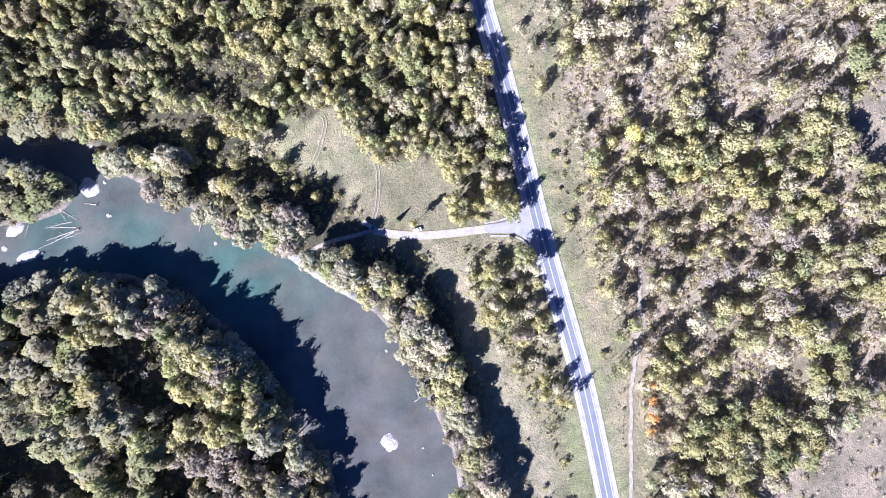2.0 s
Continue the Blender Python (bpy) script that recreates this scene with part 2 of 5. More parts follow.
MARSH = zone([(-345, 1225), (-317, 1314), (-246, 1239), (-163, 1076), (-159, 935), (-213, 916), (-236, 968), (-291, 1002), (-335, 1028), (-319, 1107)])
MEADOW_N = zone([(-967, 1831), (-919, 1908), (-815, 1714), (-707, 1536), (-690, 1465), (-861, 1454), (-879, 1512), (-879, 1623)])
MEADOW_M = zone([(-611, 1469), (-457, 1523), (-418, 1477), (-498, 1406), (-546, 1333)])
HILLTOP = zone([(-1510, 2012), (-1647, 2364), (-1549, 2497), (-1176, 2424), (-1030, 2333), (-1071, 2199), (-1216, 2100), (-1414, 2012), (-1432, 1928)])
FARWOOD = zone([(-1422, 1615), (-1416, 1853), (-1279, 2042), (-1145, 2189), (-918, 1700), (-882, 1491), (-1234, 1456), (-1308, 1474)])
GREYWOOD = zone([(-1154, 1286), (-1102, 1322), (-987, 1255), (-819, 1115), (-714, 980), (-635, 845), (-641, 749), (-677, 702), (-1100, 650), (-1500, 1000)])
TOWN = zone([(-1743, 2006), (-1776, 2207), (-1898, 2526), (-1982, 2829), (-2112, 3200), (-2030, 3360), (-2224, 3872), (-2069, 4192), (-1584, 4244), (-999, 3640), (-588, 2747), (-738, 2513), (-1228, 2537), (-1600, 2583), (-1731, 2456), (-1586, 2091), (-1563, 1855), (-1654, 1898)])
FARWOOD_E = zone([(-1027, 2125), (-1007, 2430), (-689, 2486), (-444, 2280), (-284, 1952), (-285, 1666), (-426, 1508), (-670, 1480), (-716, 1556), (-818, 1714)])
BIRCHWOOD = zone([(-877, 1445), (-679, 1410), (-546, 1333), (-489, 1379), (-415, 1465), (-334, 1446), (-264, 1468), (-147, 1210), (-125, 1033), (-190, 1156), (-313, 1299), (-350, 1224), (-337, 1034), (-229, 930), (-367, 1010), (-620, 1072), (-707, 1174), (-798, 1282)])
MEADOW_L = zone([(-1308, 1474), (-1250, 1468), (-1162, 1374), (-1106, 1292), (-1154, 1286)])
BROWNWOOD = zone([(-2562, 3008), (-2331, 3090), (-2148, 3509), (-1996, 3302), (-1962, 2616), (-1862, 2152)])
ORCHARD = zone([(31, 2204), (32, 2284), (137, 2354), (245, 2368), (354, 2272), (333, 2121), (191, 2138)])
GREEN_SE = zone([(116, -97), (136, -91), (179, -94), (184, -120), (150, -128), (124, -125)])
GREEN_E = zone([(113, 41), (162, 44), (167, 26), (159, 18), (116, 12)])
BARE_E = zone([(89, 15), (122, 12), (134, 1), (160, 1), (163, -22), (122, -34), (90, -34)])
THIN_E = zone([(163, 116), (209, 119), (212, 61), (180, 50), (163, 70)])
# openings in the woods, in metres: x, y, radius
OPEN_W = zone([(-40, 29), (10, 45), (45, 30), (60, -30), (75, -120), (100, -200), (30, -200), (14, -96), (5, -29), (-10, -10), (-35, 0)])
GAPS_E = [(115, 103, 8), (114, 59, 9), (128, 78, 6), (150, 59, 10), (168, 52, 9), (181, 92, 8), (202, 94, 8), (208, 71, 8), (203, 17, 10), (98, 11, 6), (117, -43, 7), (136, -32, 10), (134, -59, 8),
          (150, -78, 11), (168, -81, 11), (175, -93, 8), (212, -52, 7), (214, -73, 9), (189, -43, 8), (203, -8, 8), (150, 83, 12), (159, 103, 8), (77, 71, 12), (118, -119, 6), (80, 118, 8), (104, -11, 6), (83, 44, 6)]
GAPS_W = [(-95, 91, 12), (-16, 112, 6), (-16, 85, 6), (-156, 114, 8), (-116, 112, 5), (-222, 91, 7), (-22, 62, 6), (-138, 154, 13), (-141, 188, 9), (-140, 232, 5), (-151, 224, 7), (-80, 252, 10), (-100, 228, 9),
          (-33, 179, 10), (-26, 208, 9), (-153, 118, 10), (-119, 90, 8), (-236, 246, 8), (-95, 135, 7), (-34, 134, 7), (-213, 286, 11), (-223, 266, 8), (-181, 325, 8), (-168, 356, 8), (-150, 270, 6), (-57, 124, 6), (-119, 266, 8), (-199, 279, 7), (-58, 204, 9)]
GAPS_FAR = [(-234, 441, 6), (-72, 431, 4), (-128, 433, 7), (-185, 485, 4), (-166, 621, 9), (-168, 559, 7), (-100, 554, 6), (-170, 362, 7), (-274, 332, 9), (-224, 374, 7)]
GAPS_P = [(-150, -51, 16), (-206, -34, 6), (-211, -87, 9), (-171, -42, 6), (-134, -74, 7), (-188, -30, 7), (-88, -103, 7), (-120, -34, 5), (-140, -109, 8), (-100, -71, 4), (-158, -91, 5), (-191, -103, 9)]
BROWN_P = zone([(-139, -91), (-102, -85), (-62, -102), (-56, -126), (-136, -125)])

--

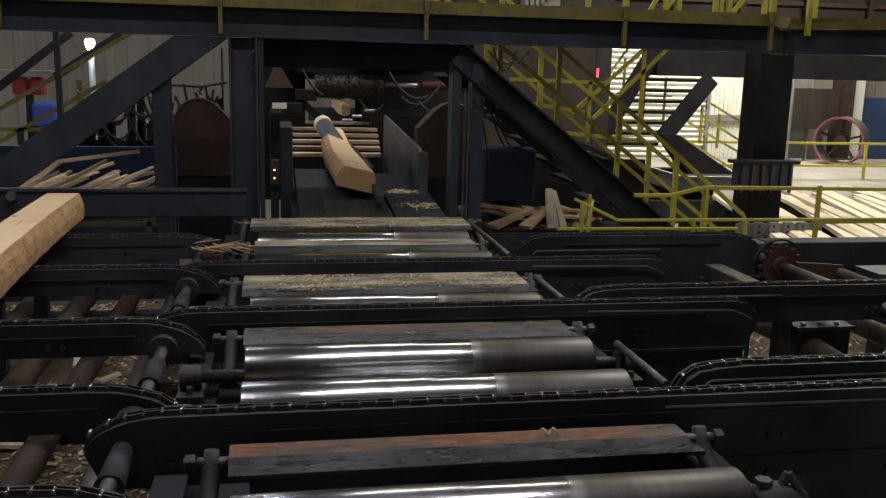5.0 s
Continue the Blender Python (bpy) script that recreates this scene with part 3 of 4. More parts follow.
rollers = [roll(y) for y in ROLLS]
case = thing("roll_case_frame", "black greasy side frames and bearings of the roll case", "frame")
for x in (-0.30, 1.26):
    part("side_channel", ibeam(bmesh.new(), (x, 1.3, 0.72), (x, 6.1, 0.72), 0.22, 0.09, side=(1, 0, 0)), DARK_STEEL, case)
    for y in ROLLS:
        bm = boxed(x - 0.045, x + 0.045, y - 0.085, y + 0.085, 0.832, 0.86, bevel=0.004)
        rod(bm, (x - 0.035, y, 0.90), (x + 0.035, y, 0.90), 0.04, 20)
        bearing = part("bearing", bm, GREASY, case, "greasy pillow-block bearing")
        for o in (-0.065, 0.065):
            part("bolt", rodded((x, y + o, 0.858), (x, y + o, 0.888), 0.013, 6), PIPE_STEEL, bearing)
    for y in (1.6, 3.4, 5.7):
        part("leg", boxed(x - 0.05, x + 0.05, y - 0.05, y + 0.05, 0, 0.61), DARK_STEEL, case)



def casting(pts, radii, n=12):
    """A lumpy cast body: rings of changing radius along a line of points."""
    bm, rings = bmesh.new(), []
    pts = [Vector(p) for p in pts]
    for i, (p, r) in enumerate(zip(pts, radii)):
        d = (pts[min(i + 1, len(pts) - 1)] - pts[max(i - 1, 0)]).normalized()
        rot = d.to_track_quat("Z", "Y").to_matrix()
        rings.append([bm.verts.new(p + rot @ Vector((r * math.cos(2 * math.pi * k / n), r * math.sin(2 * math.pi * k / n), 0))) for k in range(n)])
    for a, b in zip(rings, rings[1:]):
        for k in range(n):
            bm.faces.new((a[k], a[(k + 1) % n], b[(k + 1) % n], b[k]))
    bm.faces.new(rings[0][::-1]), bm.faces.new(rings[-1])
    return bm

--

§ **THE EXERCISE**
The required output is an exact reproduction of the lines starting at the one that contains "4. More parts follow." and ending at the one that contains "0.61), DARK_STEEL, case)". Both boundary lines belong to it.

§ **RESULT OF THIS EXERCISE**
Continue the Blender Python (bpy) script that recreates this scene with part 3 of 4. More parts follow.
rollers = [roll(y) for y in ROLLS]
case = thing("roll_case_frame", "black greasy side frames and bearings of the roll case", "frame")
for x in (-0.30, 1.26):
    part("side_channel", ibeam(bmesh.new(), (x, 1.3, 0.72), (x, 6.1, 0.72), 0.22, 0.09, side=(1, 0, 0)), DARK_STEEL, case)
    for y in ROLLS:
        bm = boxed(x - 0.045, x + 0.045, y - 0.085, y + 0.085, 0.832, 0.86, bevel=0.004)
        rod(bm, (x - 0.035, y, 0.90), (x + 0.035, y, 0.90), 0.04, 20)
        bearing = part("bearing", bm, GREASY, case, "greasy pillow-block bearing")
        for o in (-0.065, 0.065):
            part("bolt", rodded((x, y + o, 0.858), (x, y + o, 0.888), 0.013, 6), PIPE_STEEL, bearing)
    for y in (1.6, 3.4, 5.7):
        part("leg", boxed(x - 0.05, x + 0.05, y - 0.05, y + 0.05, 0, 0.61), DARK_STEEL, case)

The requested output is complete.